The VC firm today announced the release of “Can’t Be Evil” NFT licensing terms that are available for any project creators to freely use. The licenses provide an array of different approaches for NFT projects, ranging from limited personal use terms to broader licenses that let anyone use the artwork for any purpose—even if they don’t own an NFT.
These aren’t new concepts; in fact, the licenses are inspired by and similar to those offered by Creative Commons. But the firm’s General Miles Jennings and Chris Dixon write that the licenses have been tuned for decentralized Web3 projects to remove ambiguity, minimize confusion around IP rights grants, and perhaps avoid future legal troubles.
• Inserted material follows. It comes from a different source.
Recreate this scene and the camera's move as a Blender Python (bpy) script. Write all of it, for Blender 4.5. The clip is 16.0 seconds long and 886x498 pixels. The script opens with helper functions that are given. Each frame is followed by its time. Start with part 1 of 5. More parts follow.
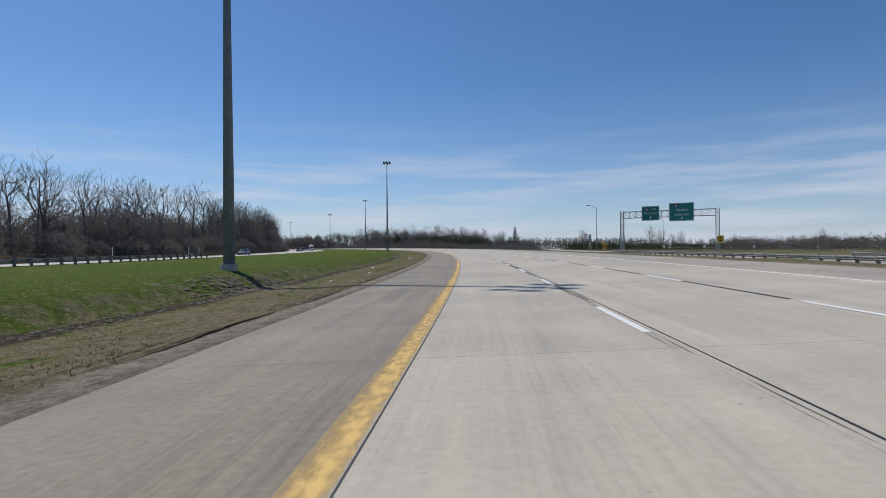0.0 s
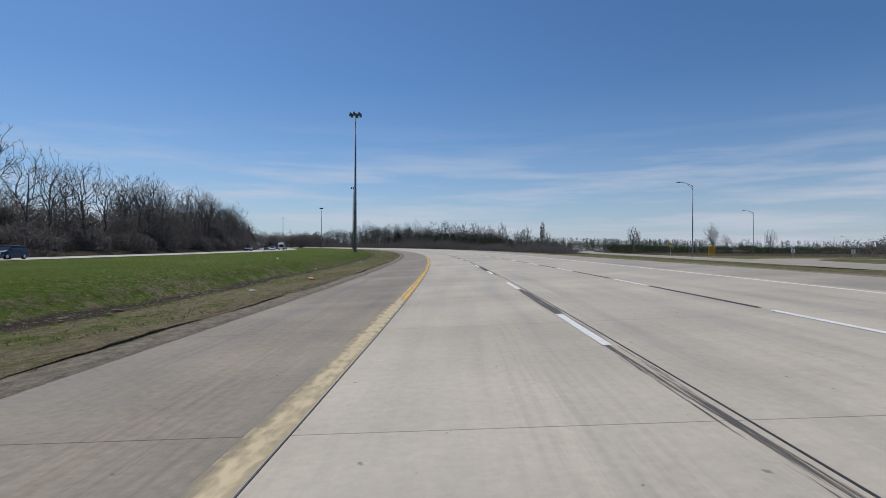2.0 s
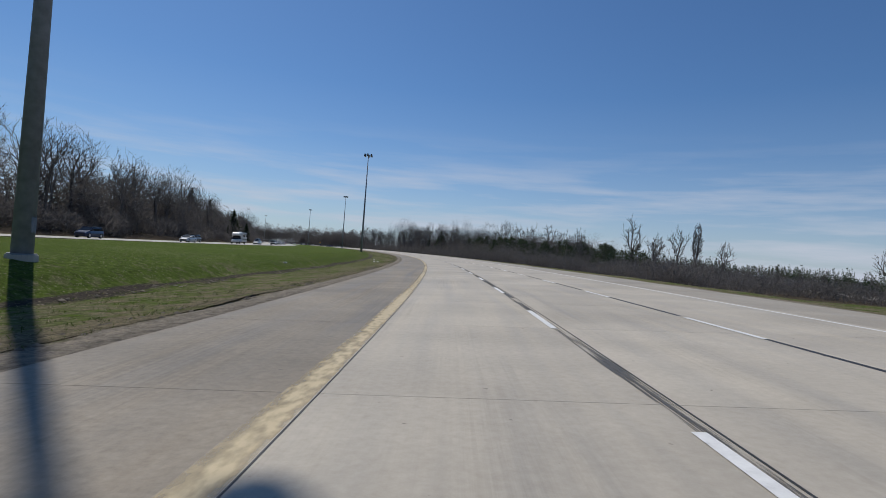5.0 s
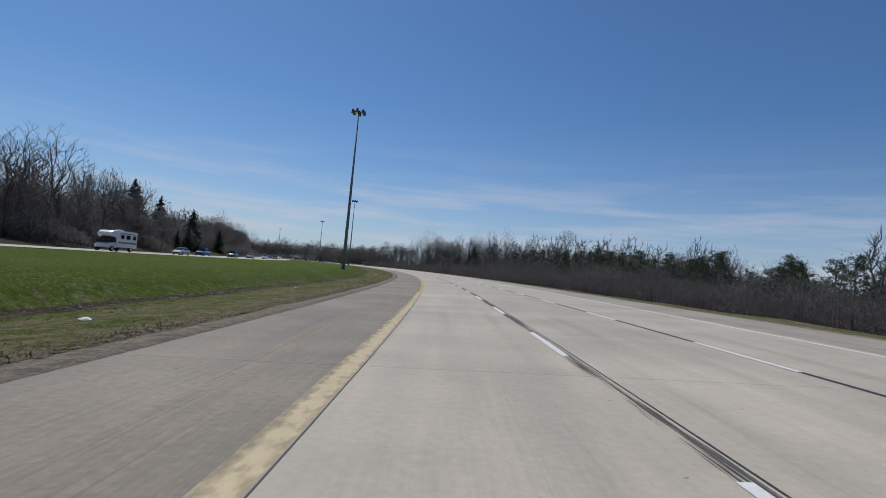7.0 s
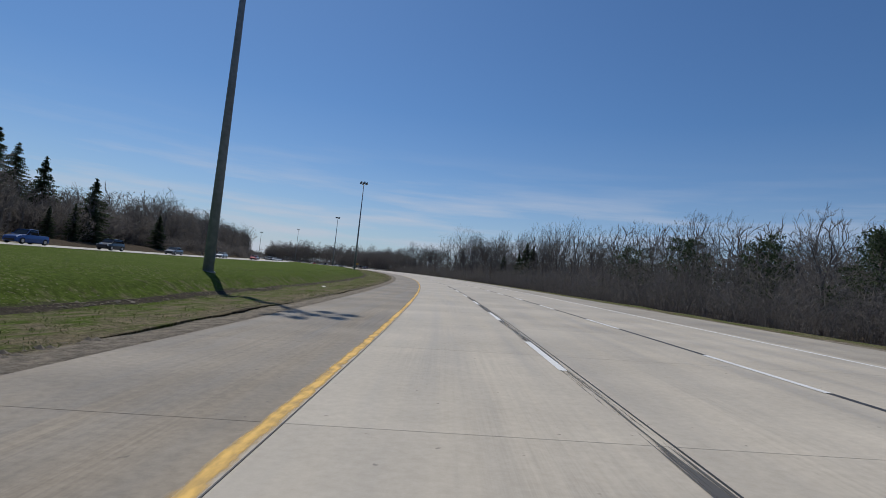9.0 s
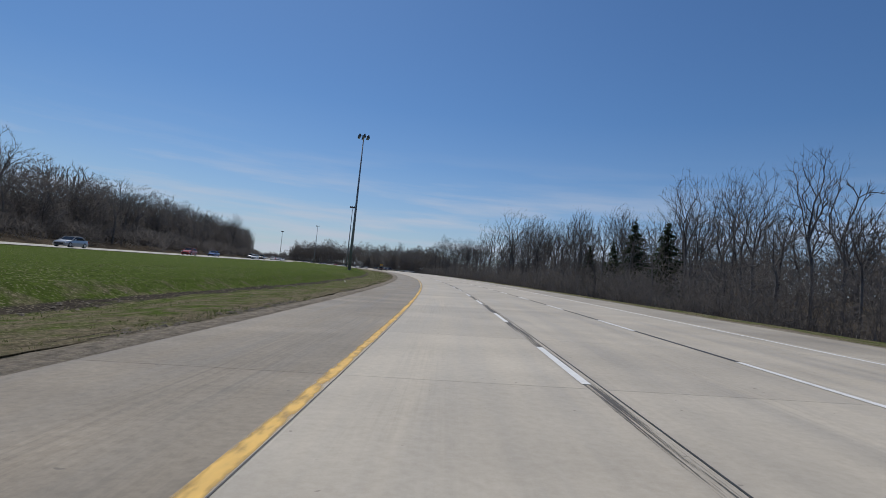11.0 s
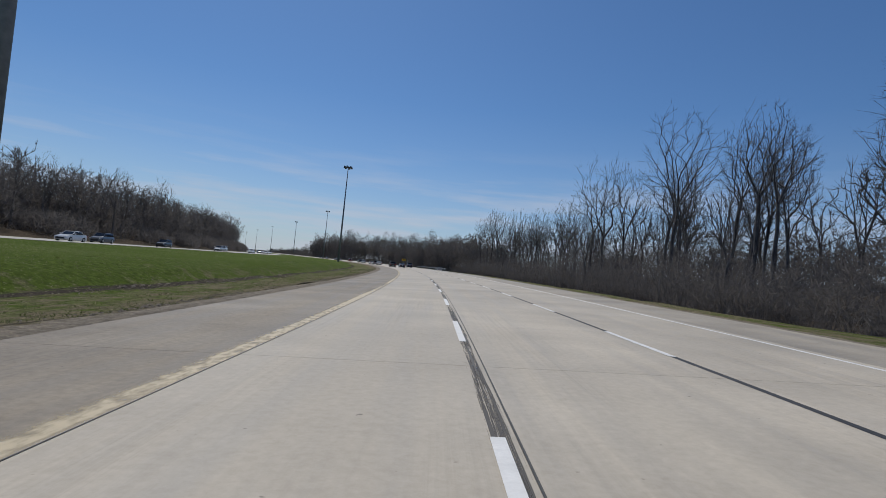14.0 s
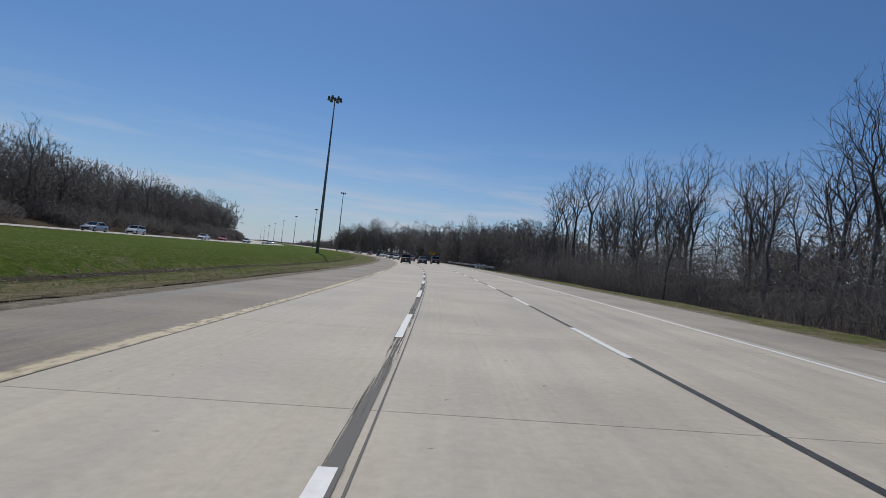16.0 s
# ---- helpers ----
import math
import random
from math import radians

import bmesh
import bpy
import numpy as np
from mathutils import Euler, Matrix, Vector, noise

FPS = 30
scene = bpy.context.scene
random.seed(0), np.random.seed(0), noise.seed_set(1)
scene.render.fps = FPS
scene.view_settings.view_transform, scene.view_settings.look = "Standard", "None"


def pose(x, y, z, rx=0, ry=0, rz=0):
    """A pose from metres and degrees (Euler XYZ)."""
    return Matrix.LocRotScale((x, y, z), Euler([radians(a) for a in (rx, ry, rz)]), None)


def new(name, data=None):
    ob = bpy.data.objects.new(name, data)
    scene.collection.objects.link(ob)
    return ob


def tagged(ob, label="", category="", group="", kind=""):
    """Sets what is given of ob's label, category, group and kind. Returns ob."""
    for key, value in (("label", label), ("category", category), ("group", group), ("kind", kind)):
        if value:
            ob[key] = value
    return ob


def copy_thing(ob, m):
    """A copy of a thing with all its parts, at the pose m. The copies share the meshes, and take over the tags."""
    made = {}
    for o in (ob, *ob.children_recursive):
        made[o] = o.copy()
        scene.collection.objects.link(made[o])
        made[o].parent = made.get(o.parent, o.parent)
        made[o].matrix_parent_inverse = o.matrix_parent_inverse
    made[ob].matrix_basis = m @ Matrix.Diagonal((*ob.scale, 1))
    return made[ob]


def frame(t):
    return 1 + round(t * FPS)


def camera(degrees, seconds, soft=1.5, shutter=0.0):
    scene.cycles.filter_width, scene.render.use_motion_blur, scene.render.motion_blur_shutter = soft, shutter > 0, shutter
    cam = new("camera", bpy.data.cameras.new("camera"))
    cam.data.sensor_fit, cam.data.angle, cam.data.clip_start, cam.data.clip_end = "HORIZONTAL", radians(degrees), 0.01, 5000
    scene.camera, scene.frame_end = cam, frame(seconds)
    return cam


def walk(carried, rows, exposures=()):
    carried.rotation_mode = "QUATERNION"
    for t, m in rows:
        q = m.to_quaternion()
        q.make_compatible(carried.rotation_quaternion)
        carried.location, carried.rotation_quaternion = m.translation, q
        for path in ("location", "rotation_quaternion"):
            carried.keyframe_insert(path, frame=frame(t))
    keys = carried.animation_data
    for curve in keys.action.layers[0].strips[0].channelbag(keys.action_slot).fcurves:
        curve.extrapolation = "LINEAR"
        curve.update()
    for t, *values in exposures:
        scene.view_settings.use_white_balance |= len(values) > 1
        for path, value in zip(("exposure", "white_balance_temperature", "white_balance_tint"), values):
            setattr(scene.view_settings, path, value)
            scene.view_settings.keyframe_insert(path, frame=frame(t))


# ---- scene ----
cam = camera(80.97, 16.0, soft=0.8, shutter=0.0)
PATH = [
    (0.0, -2.393, 0.000, 0.537, 90.008, 0.544, 4.512),
    (0.5, -2.609, 15.918, 0.605, 90.050, 0.716, 4.352),
    (1.0, -3.053, 31.831, 0.676, 89.994, 0.948, 4.651),
    (1.5, -3.581, 47.745, 0.756, 90.062, 0.653, 5.254),
    (2.0, -4.361, 63.655, 0.839, 90.021, -0.182, 5.944),
    (2.5, -5.528, 79.544, 0.917, 90.005, -1.011, 6.770),
    (3.0, -7.042, 95.406, 0.992, 89.990, -2.013, 7.792),
    (3.5, -8.938, 111.229, 1.064, 90.184, -2.462, 8.861),
    (4.0, -11.210, 127.003, 1.131, 90.369, -3.027, 9.889),
    (4.5, -13.810, 142.726, 1.196, 90.555, -3.639, 10.863),
    (5.0, -16.691, 158.400, 1.261, 90.749, -4.228, 11.771),
    (5.5, -19.804, 174.030, 1.328, 90.962, -4.722, 12.601),
    (6.0, -23.152, 189.613, 1.395, 91.845, -5.061, 13.491),
    (6.5, -26.745, 205.143, 1.464, 92.310, -5.068, 14.375),
    (7.0, -30.558, 220.623, 1.534, 92.714, -5.209, 15.168),
    (7.5, -34.611, 236.045, 1.605, 92.741, -5.171, 16.173),
    (8.0, -38.905, 251.405, 1.678, 93.003, -5.597, 17.063),
    (8.5, -43.472, 266.695, 1.751, 93.036, -5.471, 18.096),
    (9.0, -48.353, 281.900, 1.821, 93.121, -5.940, 19.111),
    (9.5, -53.515, 297.024, 1.892, 93.094, -5.973, 20.165),
    (10.0, -58.967, 312.057, 1.964, 93.057, -5.896, 21.252),
    (10.5, -64.687, 327.001, 2.037, 93.013, -5.800, 22.309),
    (11.0, -70.649, 341.863, 2.111, 92.964, -5.776, 23.264),
    (11.5, -76.827, 356.648, 2.187, 92.912, -5.918, 23.963),
    (12.0, -83.253, 371.341, 2.264, 92.613, -5.746, 24.750),
    (12.5, -89.830, 385.969, 2.346, 92.686, -5.665, 25.476),
    (13.0, -96.448, 400.575, 2.439, 92.687, -5.342, 26.410),
    (13.5, -103.412, 415.008, 2.523, 92.530, -5.191, 27.195),
    (14.0, -110.604, 429.321, 2.608, 92.225, -5.647, 27.926),
    (14.5, -117.854, 443.605, 2.701, 91.904, -5.450, 29.006),
    (15.0, -125.488, 457.675, 2.787, 91.593, -6.158, 29.984),
    (15.5, -133.427, 471.563, 2.868, 91.390, -6.282, 31.148),
    (16.0, -141.772, 485.196, 2.939, 91.286, -6.383, 32.196),
]

walk(cam, [(t, pose(x, y, z, rx, ry, rz)) for t, x, y, z, rx, ry, rz in PATH],
     exposures=[(0.0, -0.18), (1.5, -0.26), (3.0, -0.32), (6.5, -0.38), (9.0, -0.41), (12.5, -0.44), (16.0, -0.47)])

# ---- daylight ----
SUN_DIR = Vector((0.455, -0.365, -0.812)).normalized()      # the way the sunlight travels

world = bpy.data.worlds.new("sky")
scene.world = world
world.use_nodes = True
wn, wl = world.node_tree.nodes, world.node_tree.links
wn.clear()
sky = wn.new("ShaderNodeTexSky")
sky.sky_type = "NISHITA"
sky.sun_disc = False
sky.sun_elevation = math.asin(-SUN_DIR.z)
sky.sun_rotation = math.atan2(-SUN_DIR.x, -SUN_DIR.y)
sky.altitude = 100
sky.air_density = 1.0
sky.dust_density = 0.35
sky.ozone_density = 2.5
wcoord = wn.new("ShaderNodeTexCoord")
wmap = wn.new("ShaderNodeMapping")
wmap.inputs["Scale"].default_value = (1.6, 1.6, 17.0)
wmap.inputs["Rotation"].default_value = (radians(1.5), radians(1.0), 0)
wl.new(wcoord.outputs["Generated"], wmap.inputs["Vector"])
wnoise = wn.new("ShaderNodeTexNoise")
wnoise.inputs["Scale"].default_value = 2.2
wnoise.inputs["Detail"].default_value = 7
wnoise.inputs["Roughness"].default_value = 0.55
wl.new(wmap.outputs["Vector"], wnoise.inputs["Vector"])
wramp = wn.new("ShaderNodeValToRGB")
wramp.color_ramp.elements[0].position, wramp.color_ramp.elements[1].position = 0.45, 0.90
wl.new(wnoise.outputs["Fac"], wramp.inputs["Fac"])
wsep = wn.new("ShaderNodeSeparateXYZ")
wl.new(wcoord.outputs["Generated"], wsep.inputs["Vector"])
wband = wn.new("ShaderNodeValToRGB")          # cirrus low above the horizon
be = wband.color_ramp.elements
be[0].position, be[0].color = 0.0, (0.8, 0.8, 0.8, 1)
be[1].position, be[1].color = 0.24, (0.0, 0.0, 0.0, 1)
for ps, vl in ((0.06, 0.9), (0.13, 0.85), (0.18, 0.3)):
    el = be.new(ps)
    el.color = (vl, vl, vl, 1)
wl.new(wsep.outputs["Z"], wband.inputs["Fac"])
wmul = wn.new("ShaderNodeMath")
wmul.operation = "MULTIPLY"
wl.new(wramp.outputs["Color"], wmul.inputs[0])
wl.new(wband.outputs["Color"], wmul.inputs[1])
whaze = wn.new("ShaderNodeValToRGB")          # pale haze at the horizon
he = whaze.color_ramp.elements
he[0].position, he[0].color = 0.0, (0.62, 0.62, 0.62, 1)
he[1].position, he[1].color = 0.30, (0.0, 0.0, 0.0, 1)
for ps, vl in ((0.05, 0.42), (0.12, 0.20), (0.20, 0.06)):
    el = he.new(ps)
    el.color = (vl, vl, vl, 1)
wl.new(wsep.outputs["Z"], whaze.inputs["Fac"])
wsum = wn.new("ShaderNodeMath")
wsum.operation, wsum.use_clamp = "ADD", True
wl.new(wmul.outputs["Value"], wsum.inputs[0])
wl.new(whaze.outputs["Color"], wsum.inputs[1])
wmix = wn.new("ShaderNodeMix")
wmix.data_type = "RGBA"
wl.new(wsum.outputs["Value"], wmix.inputs[0])
wtint = wn.new("ShaderNodeMix")
wtint.data_type, wtint.blend_type = "RGBA", "MULTIPLY"
wtint.inputs[0].default_value = 1.0
wl.new(sky.outputs["Color"], wtint.inputs[6])
wtint.inputs[7].default_value = (0.56, 0.80, 1.05, 1)
wl.new(wtint.outputs[2], wmix.inputs[6])
wmix.inputs[7].default_value = (6.6, 7.1, 8.3, 1)
wbg = wn.new("ShaderNodeBackground")
wbg.inputs["Strength"].default_value = 0.10
wl.new(wmix.outputs[2], wbg.inputs["Color"])
wout = wn.new("ShaderNodeOutputWorld")
wl.new(wbg.outputs["Background"], wout.inputs["Surface"])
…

“There’s currently significant ambiguity and legal risk across the NFT ecosystem,” Jennings, the firm’s general counsel and head of decentralization, tweeted this morning. “A lack of standardization makes it difficult for NFT purchasers to know what rights they’re getting, and creating customized licenses is expensive. All of this acts as a drag on the industry.”
An NFT is a blockchain token that can serve as a deed of ownership for an item, including digital creations like artwork, profile pictures, and collectibles. The NFT market surged in 2021, yielding $25 billion worth of trading volume, with about $20 billion more generated in the first half of 2022.
Andreessen Horowitz has its fingers in many Web3 pies, and has invested in some of the largest NFT creators around—including Bored Ape Yacht Club creator Yuga Labs, Gary Vaynerchuk’s VeeFriends project, and most recently Kevin Rose’s Proof (Moonbirds). It has also invested in leading marketplace OpenSea, among many other crypto projects.
The idea of a massive VC firm guiding NFT licensing terms might rub some the wrong way, but Andreessen Horowitz tapped Punk6529—a pseudonymous crypto influencer known for his valuable collection and insightful Twitter threads—to help shape the licenses. It also worked with law firms Latham & Watkins LLP and DLA Piper, as well as unspecified portfolio companies.
Furthermore, the license terms have themselves been released for free via an open-source, Creative Commons Zero (CCO) license, which means they can be freely used, remixed, and forked as Web3 creators see fit.
The “Can’t Be Evil” branding is inspired by Google’s original “Don’t Be Evil” mantra, but tweaked to reflect the perceived immutability of blockchain networks. Andreessen Horowitz also says that the licenses themselves are legally irrevocable, which means that NFT buyers can trust that the offered terms will remain in effect once a license is deployed.
“By making the licenses easy (and free) to incorporate, we hope to democratize access to high-quality licenses and encourage standardization across the Web3 industry,” the authors wrote. “Greater adoption could lead to incredible benefits for creators, owners, and the NFT ecosystem as a whole.”
Andreessen Horowitz’s NFT licenses arrive soon after the publication of a research report from investment firm Galaxy Digital, which alleged that nearly all prominent NFT projects are not effectively granting IP rights to holders—and that some projects may have “misled” buyers in regards to the rights that they attain by purchasing an NFT.
In particular, the Galaxy Digital report called out the Bored Ape Yacht Club license for unclear and contradictory language about IP ownership. It also suggested that Proof deceived Moonbirds NFT buyers about their IP rights, given its recent announcement that it would open up such commercialization rights to everyone—not just NFT owners.